I do however think it is a crying shame the way money is often used. It used to be that the charging of interest was considered usury and morally shady.
When was that?
To those who would claim that the charging of interest is the only way to fuel growth, I answer: use your imaginations. Sheesh. There are so many possibilities it makes my brain ache to see things like that being said.
The thing I dislike the most is that we aren't allotted a place to simply exist to call our own. For this "privilege" we are required to submit to demeaning labor so that we may shovel money into the bottomless pit called rent. Ah, to live in a world where I could build a shelter for myself without being labeled a criminal..

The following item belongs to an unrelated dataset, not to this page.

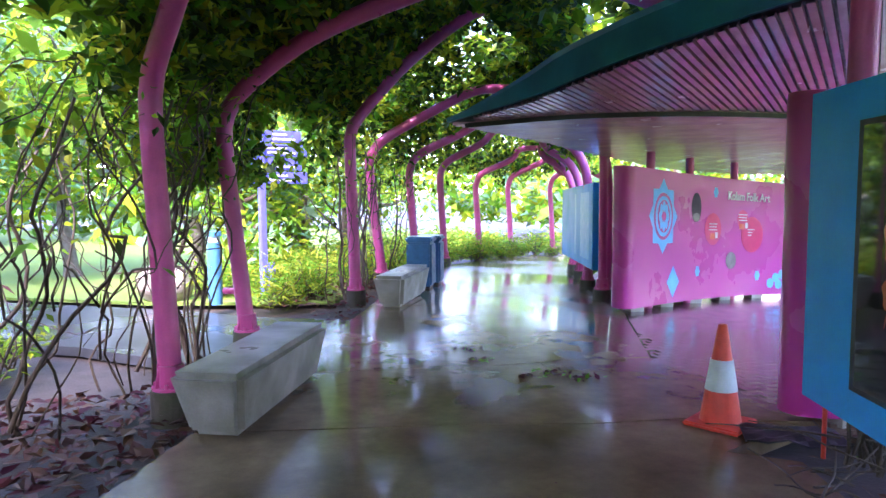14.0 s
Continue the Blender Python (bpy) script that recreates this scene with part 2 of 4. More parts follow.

Money is convenient, as well as freeing. Without money, who will decide how many widgets you need and who deserves what form of compensation for work done? Neither socialism or communism appeals to me. If my life is easier with one more widget than Sally has, too friggen' bad for Sally. If she wants an extra widget, she can damn well work for it.
To expand on that, going back to finding someone who wants the horse pucks that Arnie provides, isn't a lifestyle I'd be interested in.
Money is the wrong target, property is the problem. The idea that you can own something and have complete control of it including the right to deny other people use of it (even if they need it more - hell, even if they need it to survive) has been elevated to the position of an absolute moral right in some people's minds. Any suggestion that there might be an alternative to this is quickly shot down with indignation and sarcasm, as amply demonstrated by some of the commenters here
Sorry, this probably sounds like I'm trying to politicise this thread. Please ignore the raving lefty.
Money is the wrong target, property is the problem.
Interesting... but I can see how this could be the case. People who have sought spiritual enlightenment in both Eastern and Western streams of thought have commonly divested themselves of property. Poverty is a monastic tradition; and yet the abandonment of property has not necessarily led to deprivation (insufficiency of food, clothing, or shelter) except where that deprivation has been expressly and deliberately the goal. This is because the monastics have monasteries, physical and organizational structures in place that provide for their physical needs.
So for some, it seems that the solution to poverty is... poverty. Poverty with guard rails on it.
Which brings up an important question: What do we mean exactly by "poverty"? Do we mean physical lack that could cause suffering and health decline to the point of death if unabated? Or do we merely mean a low standard of living?